In order to plot the following graphs, we need to convert Unemployment rate, and gross primary education enrollment from “character” to “numeric”.

#convert from character to numeric
world_data$`Unemployment rate` <- gsub("%", "", world_data$`Unemployment rate`)
world_data$`Unemployment rate` <- as.numeric (world_data$`Unemployment rate`)
class(world_data$`Unemployment rate`)
[1] "numeric"
world_data$`Gross primary education enrollment (%)` <- gsub("%", "", world_data$`Gross primary education enrollment (%)`)
world_data$`Gross primary education enrollment (%)` <- as.numeric (world_data$`Gross primary education enrollment (%)`)
class(world_data$`Gross primary education enrollment (%)`)
[1] "numeric"
# Correlation between Education enrollment and unemployment rate
ggplot(world_data, aes(x = `Gross primary education enrollment (%)`, y = `Unemployment rate`)) +
  geom_point()+
  labs(x = "Education Enrollment Rate", y = "Unemployment Rate") +
  theme_minimal()+
  ggtitle("Correlation between Education Enrollment Rate and Unemployment Rate")

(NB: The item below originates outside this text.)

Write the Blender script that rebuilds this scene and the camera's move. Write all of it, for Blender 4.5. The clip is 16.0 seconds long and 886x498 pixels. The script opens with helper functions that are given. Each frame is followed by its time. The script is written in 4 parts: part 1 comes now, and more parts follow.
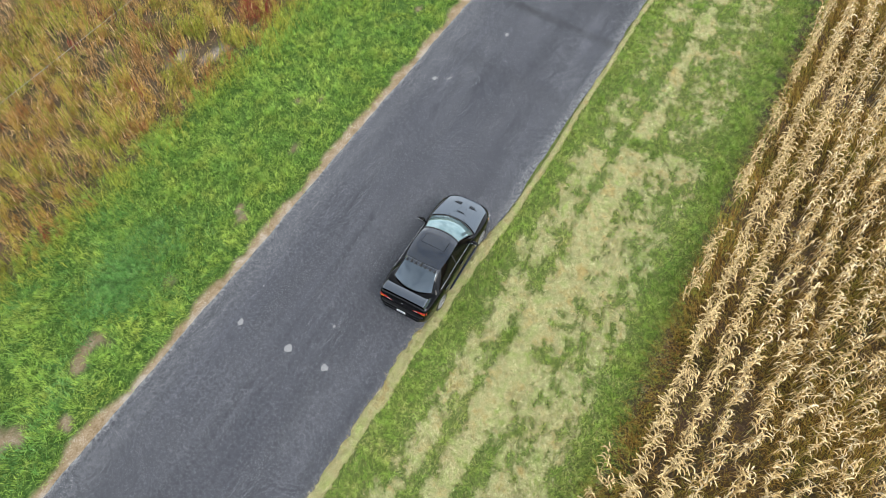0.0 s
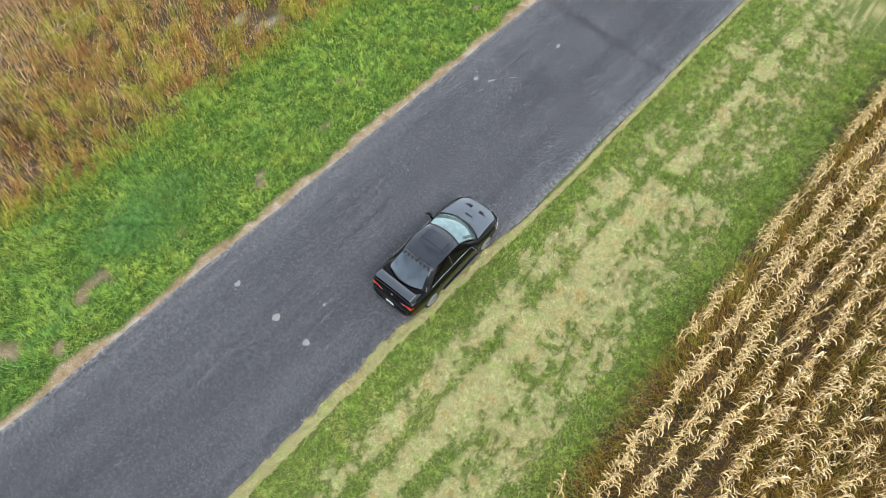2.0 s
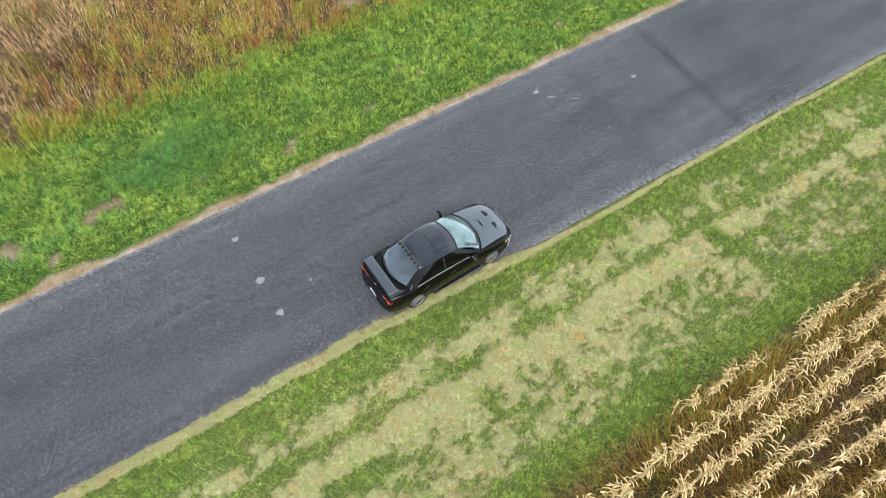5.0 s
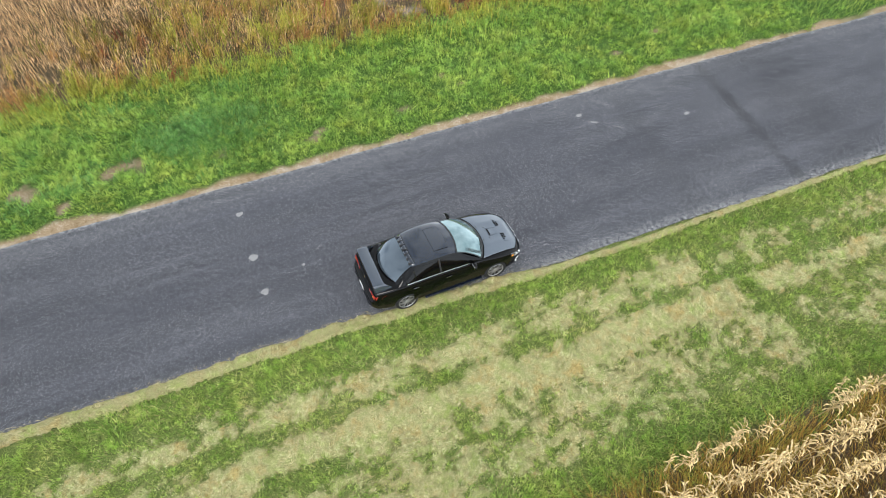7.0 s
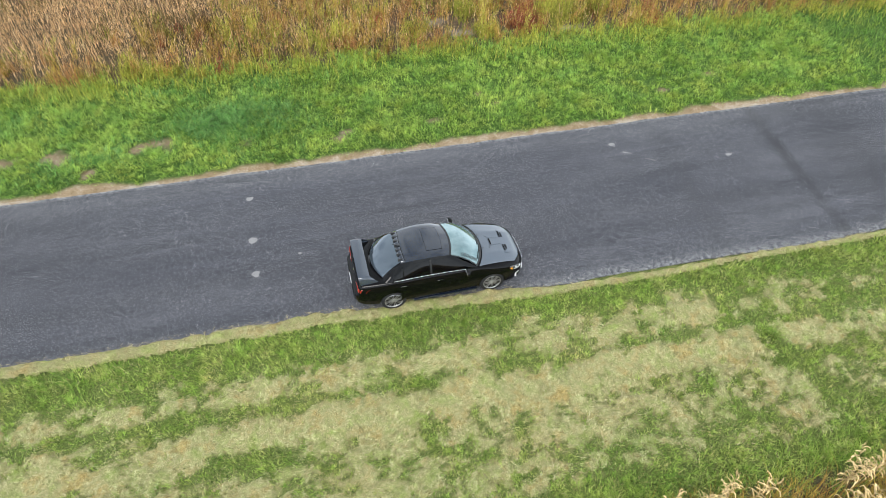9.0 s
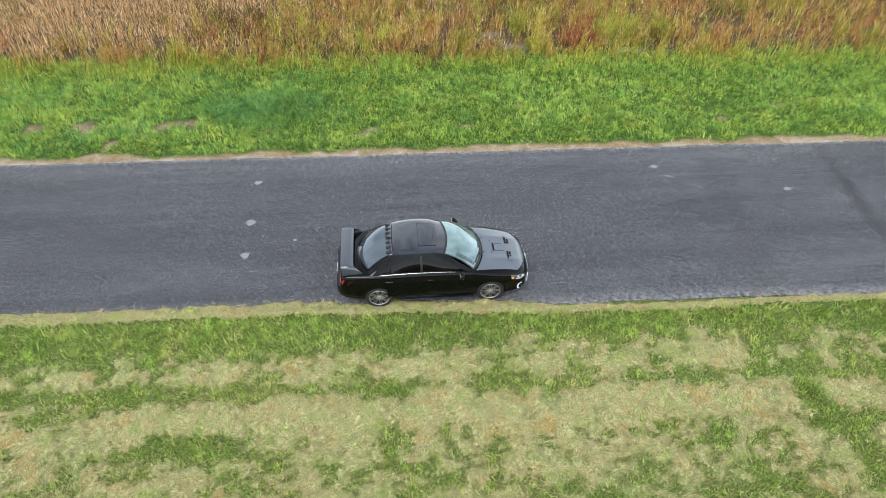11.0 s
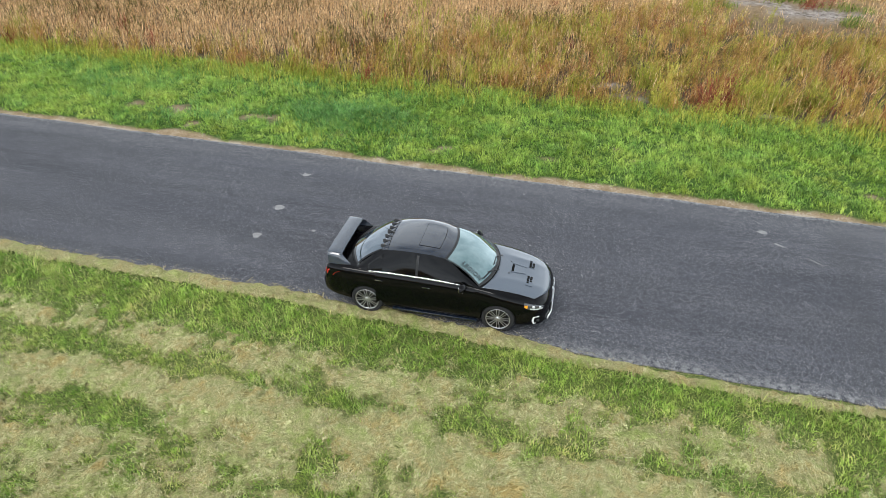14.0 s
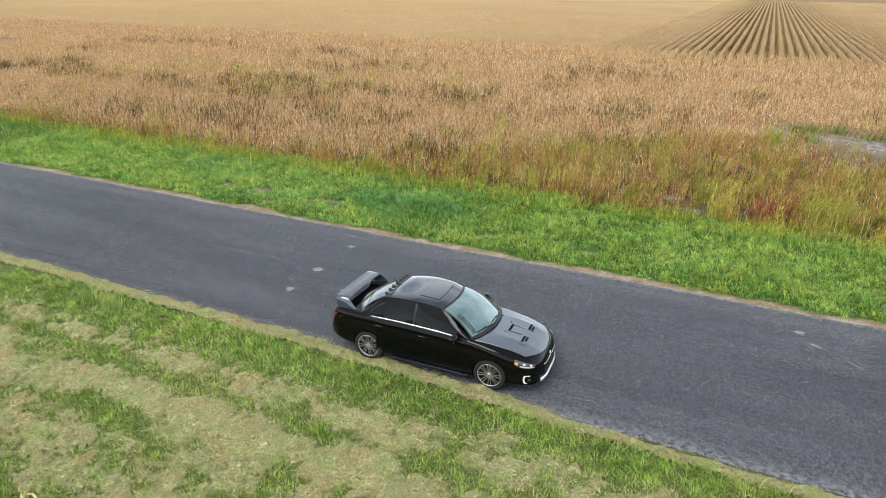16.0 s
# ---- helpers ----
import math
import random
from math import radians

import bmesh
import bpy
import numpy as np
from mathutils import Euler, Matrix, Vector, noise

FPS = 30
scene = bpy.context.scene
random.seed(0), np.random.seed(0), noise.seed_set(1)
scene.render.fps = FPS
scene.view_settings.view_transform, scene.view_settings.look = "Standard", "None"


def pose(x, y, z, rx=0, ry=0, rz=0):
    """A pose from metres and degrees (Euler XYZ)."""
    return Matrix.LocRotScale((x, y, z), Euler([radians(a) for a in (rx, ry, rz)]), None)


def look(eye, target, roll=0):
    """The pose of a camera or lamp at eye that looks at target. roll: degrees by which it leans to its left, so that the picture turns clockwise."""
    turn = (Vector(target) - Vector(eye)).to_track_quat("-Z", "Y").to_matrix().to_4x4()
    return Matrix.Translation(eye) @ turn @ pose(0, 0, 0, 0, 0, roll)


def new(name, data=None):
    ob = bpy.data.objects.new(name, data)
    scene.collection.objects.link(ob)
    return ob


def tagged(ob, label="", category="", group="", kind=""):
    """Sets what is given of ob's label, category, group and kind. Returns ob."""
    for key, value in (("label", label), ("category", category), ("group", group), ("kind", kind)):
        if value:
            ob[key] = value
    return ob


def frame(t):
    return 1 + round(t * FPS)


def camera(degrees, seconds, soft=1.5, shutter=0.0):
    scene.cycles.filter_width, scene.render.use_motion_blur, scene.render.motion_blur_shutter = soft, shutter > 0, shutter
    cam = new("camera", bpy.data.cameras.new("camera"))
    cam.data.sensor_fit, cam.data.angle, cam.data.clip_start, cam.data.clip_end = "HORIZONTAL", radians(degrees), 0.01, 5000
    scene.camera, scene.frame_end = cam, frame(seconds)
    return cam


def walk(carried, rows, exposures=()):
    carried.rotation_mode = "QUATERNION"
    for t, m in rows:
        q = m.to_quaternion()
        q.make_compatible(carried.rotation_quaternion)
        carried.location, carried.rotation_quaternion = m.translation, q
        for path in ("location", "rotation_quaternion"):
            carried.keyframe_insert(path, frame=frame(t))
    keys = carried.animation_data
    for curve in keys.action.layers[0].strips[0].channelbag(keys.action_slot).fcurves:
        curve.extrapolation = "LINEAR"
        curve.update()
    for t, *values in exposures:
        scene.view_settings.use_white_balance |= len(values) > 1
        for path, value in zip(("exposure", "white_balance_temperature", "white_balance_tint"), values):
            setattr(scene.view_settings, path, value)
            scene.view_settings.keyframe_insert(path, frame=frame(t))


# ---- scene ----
cam = camera(69.2, 16.0, 0.5)
PATH = [
    (0, (-8.847, -5.11, 17.975), (-7.954, -4.611, 16.257), -0.2),
    (0.5, (-8.643, -5.502, 18.067), (-7.772, -4.969, 16.347), 0.4),
    (1, (-8.39, -5.865, 18.106), (-7.545, -5.299, 16.384), 0.9),
    (1.5, (-8.117, -6.189, 18.123), (-7.301, -5.589, 16.399), 1.3),
    (2, (-7.804, -6.478, 18.053), (-7.019, -5.842, 16.327), 1.4),
    (2.5, (-7.451, -6.761, 17.953), (-6.695, -6.092, 16.227), 1.4),
    (3, (-7.103, -7.06, 17.784), (-6.377, -6.357, 16.058), 1.4),
    (3.5, (-6.748, -7.376, 17.537), (-6.052, -6.635, 15.814), 1.4),
    (4, (-6.398, -7.691, 17.228), (-5.731, -6.905, 15.514), 1.3),
    (4.2, (-6.267, -7.823, 17.168), (-5.611, -7.022, 15.457), 1.3),
    (6.3, (-4.826, -9.382, 15.388), (-4.275, -8.333, 13.777), 0.5),
    (6.5, (-4.681, -9.479, 15.265), (-4.143, -8.415, 13.659), 0.7),
    (7, (-4.318, -9.767, 14.83), (-3.816, -8.656, 13.244), 0.9),
    (7.5, (-3.915, -10.067, 14.451), (-3.453, -8.903, 12.891), 0.9),
    (8, (-3.504, -10.376, 14.126), (-3.085, -9.163, 12.592), 0.8),
    (8.2, (-3.35, -10.51, 14.046), (-2.946, -9.279, 12.523), 0.8),
    (10.3, (-1.586, -11.307, 12.124), (-1.358, -9.903, 10.719), 0.9),
    (10.5, (-1.369, -11.248, 12.024), (-1.167, -9.834, 10.625), 0.8),
    (11, (-0.842, -11.101, 11.528), (-0.699, -9.655, 10.153), 0.7),
    (11.5, (-0.303, -10.943, 11.027), (-0.228, -9.469, 9.677), 0.6),
    (12, (0.196, -10.715, 10.533), (0.202, -9.221, 9.203), 0.7),
    (12.5, (0.748, -10.486, 10.073), (0.666, -8.984, 8.755), 0.7),
    (13, (1.261, -10.306, 9.565), (1.094, -8.793, 8.267), 0.6),
    (13.5, (1.764, -10.216, 9.087), (1.51, -8.676, 7.837), 0.6),
    (14, (2.25, -10.248, 8.513), (1.904, -8.646, 7.367), 0.7),
    (14.5, (2.818, -10.389, 8.054), (2.369, -8.737, 7.02), 0.7),
    (15, (3.362, -10.555, 7.67), (2.814, -8.867, 6.748), 0.8),
    (15.5, (3.945, -10.696, 7.419), (3.308, -8.993, 6.586), 0.8),
    (16, (4.526, -10.817, 7.304), (3.809, -9.117, 6.531), 0.8),
]
walk(cam, [(t, look(eye, target, roll)) for t, eye, target, roll in PATH], [(0, 0.15), (4, 0.16), (8, 0.14), (12, 0.04), (16, -0.12)])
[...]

The scatter plot suggests a negative correlation between primary education enrollment and unemployment; meaning as education enrollment increases, the unemployment rate tends to decrease, and vice versa. The plots are also fairly tightly clustered, which can suggest a stronger correlation. Although correlation does not have to imply causation, the negative correlation can suggest that countries with higher education enrollment rates are also more likely to have lower unemployment rates.

ggplot(world_data, aes(x = `Co2-Emissions`, y=Rate)) +
  geom_line(aes(y = `Life expectancy`, color = "Life Expectancy")) +
  geom_line(aes(y = `Fertility Rate`, color = "Fertility Rate")) +
  geom_line(aes(y = `Infant mortality`, color = "Infant Mortality Rate")) +
  scale_color_manual(name = "Variables",
                     values = c("CO2 Emissions" = "brown",
                                "Life Expectancy" = "green",
                                "Fertility Rate" = "blue",
                                "Infant Mortality Rate" = "black")) +
  theme_minimal()+
  ggtitle("Correlation between Co2 Emissions, Fertility Rate, and Infant Mortality Rate")

While the line graph is difficult to inspect visually based on the graph above, it appears the higher levels of Co2 emmisions result in generally higher levels of infant mortality rate, lower fertility rate, and lower life expectancy.

top_10_most<- world_data %>%
  arrange(desc(Population)) %>%
  head(10)

top_10_least <- world_data %>%
  arrange(Population) %>%
  head(10)

ggplot(top_10_most, aes(x = Country, y = Population, fill=Country)) +
  geom_bar(stat = "identity", alpha = 0.8) +
  labs(title = "Top 10 most populated Country",
       y = "Population",
       x = "Country") +
  theme_linedraw()+
  coord_flip(xlim = NULL, ylim = NULL, expand = FALSE, clip = "on") 

ggplot(top_10_least, aes(x = Country, y = Population, fill=Country)) +
  geom_bar(stat = "identity", alpha = 0.8) +
  labs(title = "10 Least populated countries",
       y = "Population",
       x = "Country") +
  theme_linedraw()+
  coord_flip(xlim = NULL, ylim = NULL, expand = FALSE, clip = "on") 

The graphs encompass all countries, with a distinction between the most populated and least populated ones. I initially tried to graph all the countries together,;however, due to the extensive number of countries in the data set, I narrowed down the data set to focus on the top 10 most populated and 10 least populated countries for improved visualization. These graphs show the most populated country in this data set is China, and the least populated country is Vatican City.

Future Analysis

Although my analysis was limited to a select set of variables, this data set provides many additional aspects that can be subject to further analysis. Geographical data using latitude and longitude can be used to create heat maps to patterns. Another analysis could be done to use tax data to analyze tax rates in different countries and how it can relate to economic developments.

In conclusion, while my analysis was focused on only a few variables, there is potential for numerous other types of analysis due to the rich and diverse information provided in this data set.